La concubine rouge - Baloup / Jiro

Déjà auteurs de l’étonnant Diables sucrés (Gallimard), Clément Baloup et Mathieu Jiro s’attaquent avec La concubine rouge à un pan compliqué de l’histoire coloniale française : l’Indochine. La superbe couverture, tout en rouges et ocres, ne laisse pas vraiment présager l’horreur que l’on va retrouver dans le corps de l’album : une belle métaphore du passé colonial.

Alors que la guerre d’Indochine bat son plein, un jeune capitaine de l’armée française, Olivier Bertaux, se voit affecté dans un fort isolé de la jungle vietnamienne. Dès son arrivée, il doit se familiariser avec cette vie en autarcie, les attaques nocturnes et le zèle de certains officiers.

Cet ancien FTP (Francs-tireurs et partisans) se retrouve vite dans un dilemme moral : ne vient-il pas défendre ici un modèle qu’il a combattu quelques années auparavant ? Une fièvre s’empare de lui et ne le quittera plus. Elle augmentera même avec cette concubine rouge qu’il choisira pour lui éviter la torture.

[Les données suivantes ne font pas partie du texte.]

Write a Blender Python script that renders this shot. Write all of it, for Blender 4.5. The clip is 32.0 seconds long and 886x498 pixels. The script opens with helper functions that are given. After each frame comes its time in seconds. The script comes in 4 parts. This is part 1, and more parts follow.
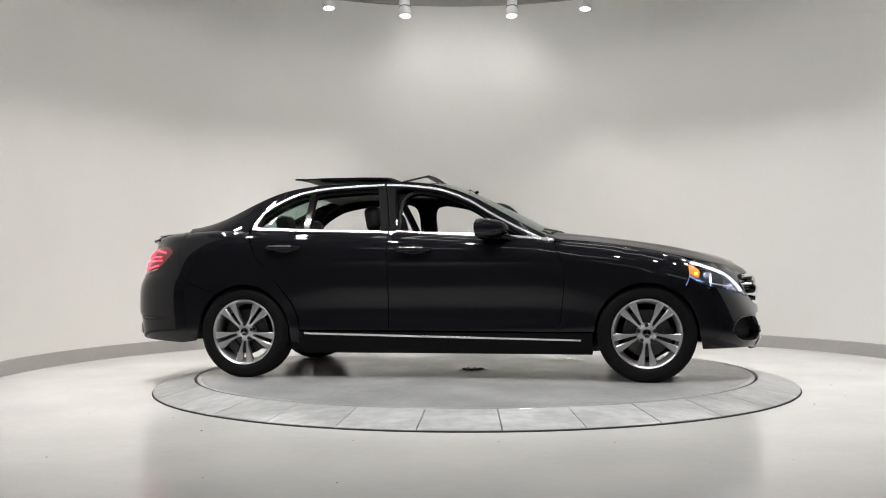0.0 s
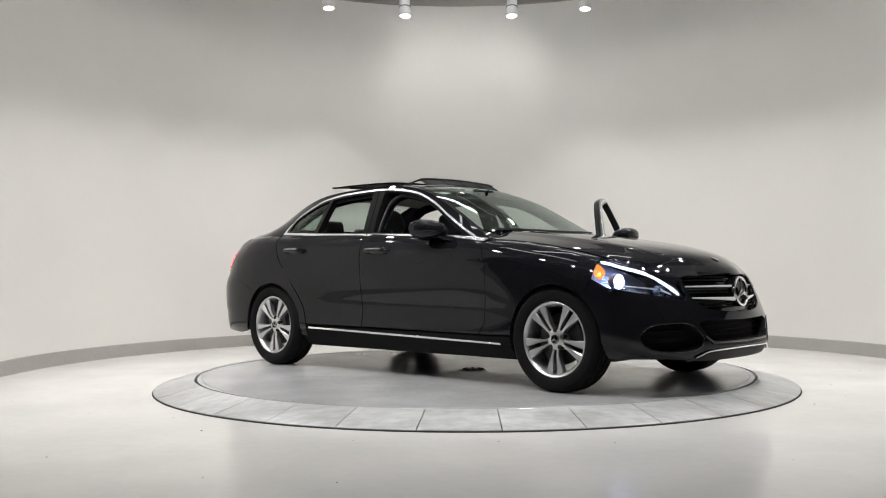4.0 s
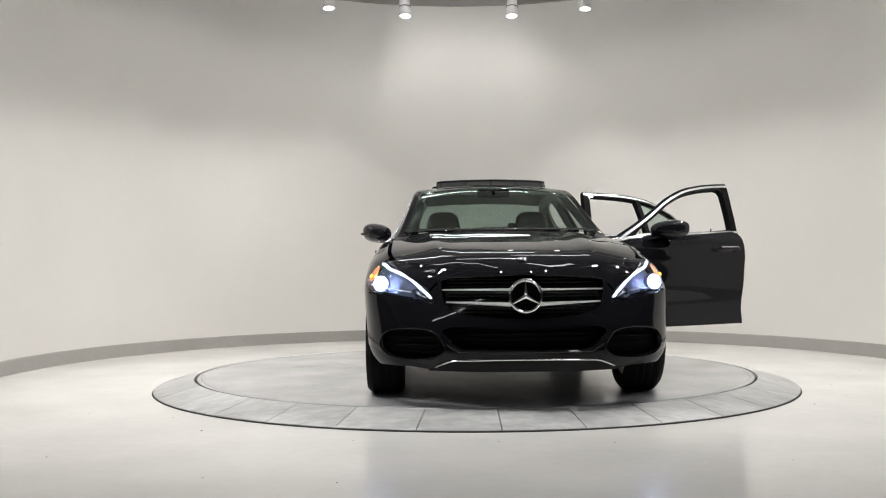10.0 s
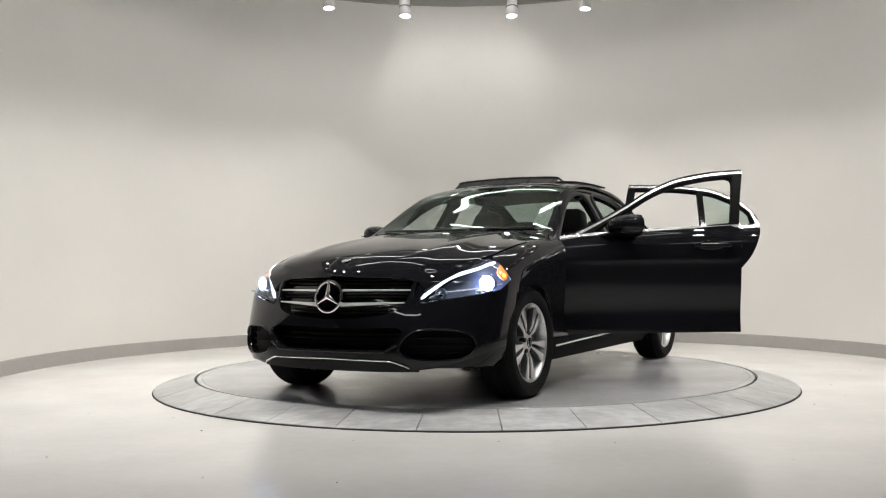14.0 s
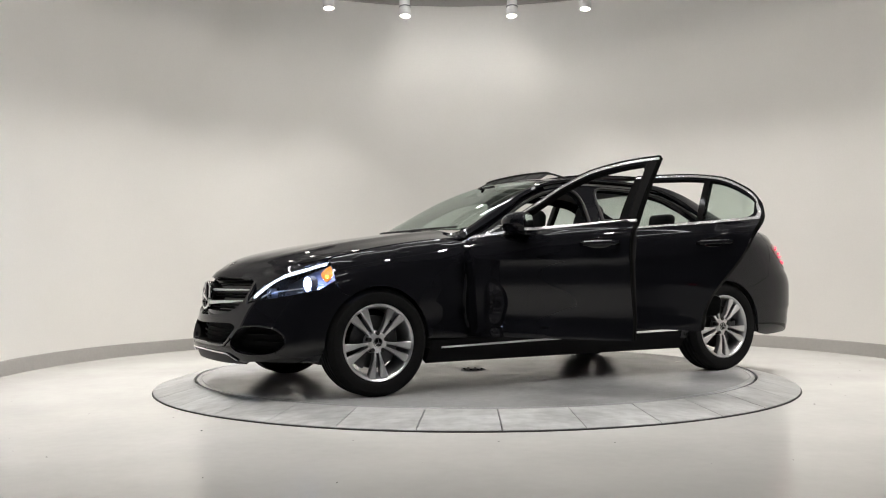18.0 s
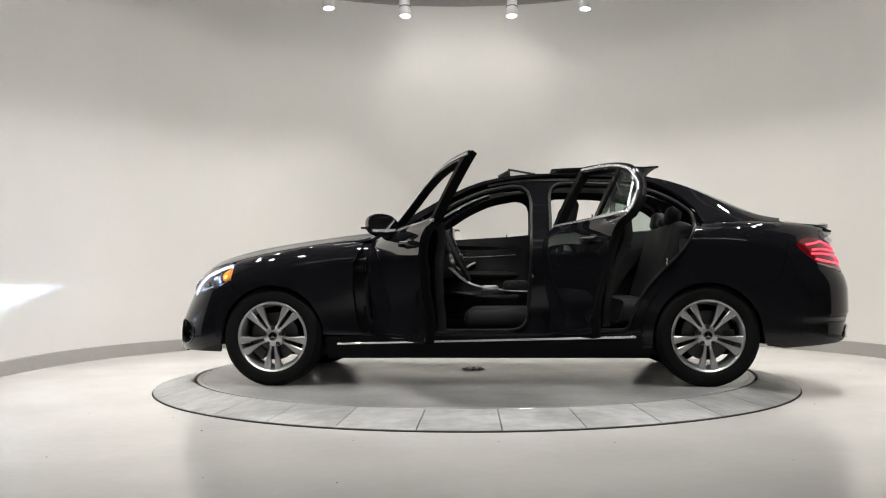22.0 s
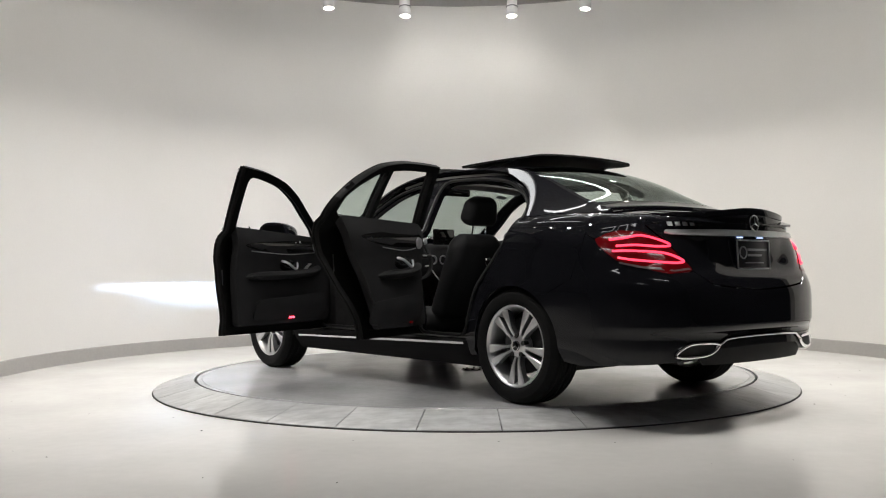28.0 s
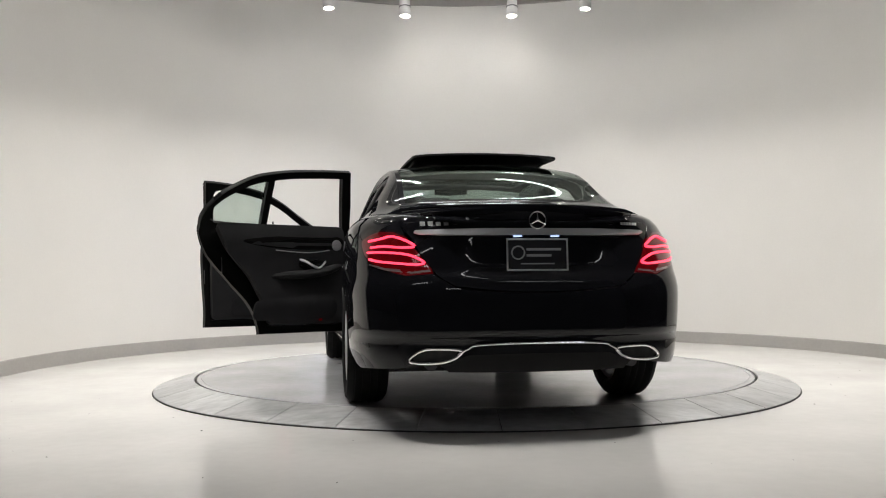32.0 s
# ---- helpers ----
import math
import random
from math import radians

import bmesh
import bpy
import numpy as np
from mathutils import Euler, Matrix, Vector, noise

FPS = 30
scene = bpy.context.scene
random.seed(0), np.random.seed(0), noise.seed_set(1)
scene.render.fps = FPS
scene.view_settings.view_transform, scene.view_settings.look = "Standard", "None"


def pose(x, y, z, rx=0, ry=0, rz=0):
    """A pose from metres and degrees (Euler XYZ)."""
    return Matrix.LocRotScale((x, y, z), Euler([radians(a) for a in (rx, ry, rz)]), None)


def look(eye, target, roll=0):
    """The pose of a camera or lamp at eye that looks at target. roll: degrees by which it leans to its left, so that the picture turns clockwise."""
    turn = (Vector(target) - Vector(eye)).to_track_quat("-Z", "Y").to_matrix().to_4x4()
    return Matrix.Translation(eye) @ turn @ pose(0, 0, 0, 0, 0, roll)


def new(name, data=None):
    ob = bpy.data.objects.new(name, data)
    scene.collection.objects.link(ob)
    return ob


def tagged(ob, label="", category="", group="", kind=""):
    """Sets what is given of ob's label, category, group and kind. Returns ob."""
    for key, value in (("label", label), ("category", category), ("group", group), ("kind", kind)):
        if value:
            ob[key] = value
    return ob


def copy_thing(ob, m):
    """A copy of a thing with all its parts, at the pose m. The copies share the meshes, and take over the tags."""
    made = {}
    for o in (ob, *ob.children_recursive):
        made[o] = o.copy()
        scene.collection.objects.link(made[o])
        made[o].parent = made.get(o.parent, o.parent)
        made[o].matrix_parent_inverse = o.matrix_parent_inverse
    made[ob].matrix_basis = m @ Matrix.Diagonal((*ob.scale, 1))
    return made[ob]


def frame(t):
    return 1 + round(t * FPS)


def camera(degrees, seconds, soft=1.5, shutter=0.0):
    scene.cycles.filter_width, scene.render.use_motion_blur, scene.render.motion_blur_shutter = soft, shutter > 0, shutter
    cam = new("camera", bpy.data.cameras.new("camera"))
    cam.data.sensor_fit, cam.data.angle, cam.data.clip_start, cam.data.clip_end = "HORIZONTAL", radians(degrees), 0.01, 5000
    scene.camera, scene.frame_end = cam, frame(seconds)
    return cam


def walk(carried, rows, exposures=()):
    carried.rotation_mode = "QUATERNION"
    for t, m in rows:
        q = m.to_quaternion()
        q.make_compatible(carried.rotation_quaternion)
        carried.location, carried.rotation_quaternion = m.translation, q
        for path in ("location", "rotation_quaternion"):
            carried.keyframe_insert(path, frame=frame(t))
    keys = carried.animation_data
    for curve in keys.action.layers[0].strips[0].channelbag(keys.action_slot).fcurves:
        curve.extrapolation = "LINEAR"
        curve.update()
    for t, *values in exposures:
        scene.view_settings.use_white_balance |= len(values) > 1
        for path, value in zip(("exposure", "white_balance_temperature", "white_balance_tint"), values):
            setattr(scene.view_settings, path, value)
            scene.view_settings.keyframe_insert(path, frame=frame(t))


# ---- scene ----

Tout est affaire de contraste dans ce récit. Derrière les évidences d’une guerre, deux camps s’opposant, nécessité de la survie, se cachent des sentiments plus complexes : la cause est-elle légitime ? Jusqu’où peut-on aller ? L’autre est-il réellement un ennemi et un danger ? Tout au long de l’album, Clément Baloup joue sur ces questionnements avec finesse et intelligence, et met en lumière les absurdités de la position française, résurgence d’une grandeur impériale perdue.

Ce jeune capitaine, c’est en quelque sorte l’image de la France qui hésite, qui doute, qui se rend bien compte qu’elle fait fausse route, mais qui immanquablement réitère ses erreurs. Car s’il est persuadé qu’il refusera d’assassiner, de torturer, il choisit de faire d’une prisonnière sa concubine, marquant inévitablement une autre forme de pouvoir sur elle. 

Mathieu Jiro joue lui aussi sur les contrastes dans son dessin, avec de grands aplats de couleurs et des visages qui paraissent souvent figés sans pour autant être inexpressifs. Son dessin possède un charme indéniable qui n’est pas sans rappeler le Douanier Rousseau et cette forme si particulière d’exotisme.

La concubine rouge est un récit savamment écrit, subtil et au style graphique très marqué. Clément Baloup sait mettre en exergue un grand nombre d’interrogations sans jamais être dogmatique ni moralisateur. Le dessin de Mathieu Jiro suit la même voie, nous laissant deviner sous l’apparente fixité des regards les sentiments qui animent les personnages. Vraiment un très bel album !




Scénario : Clément Baloup - Dessins : Mathieu Jiro
Editeur : Gallimard - Collection Bayou -  Récit complet.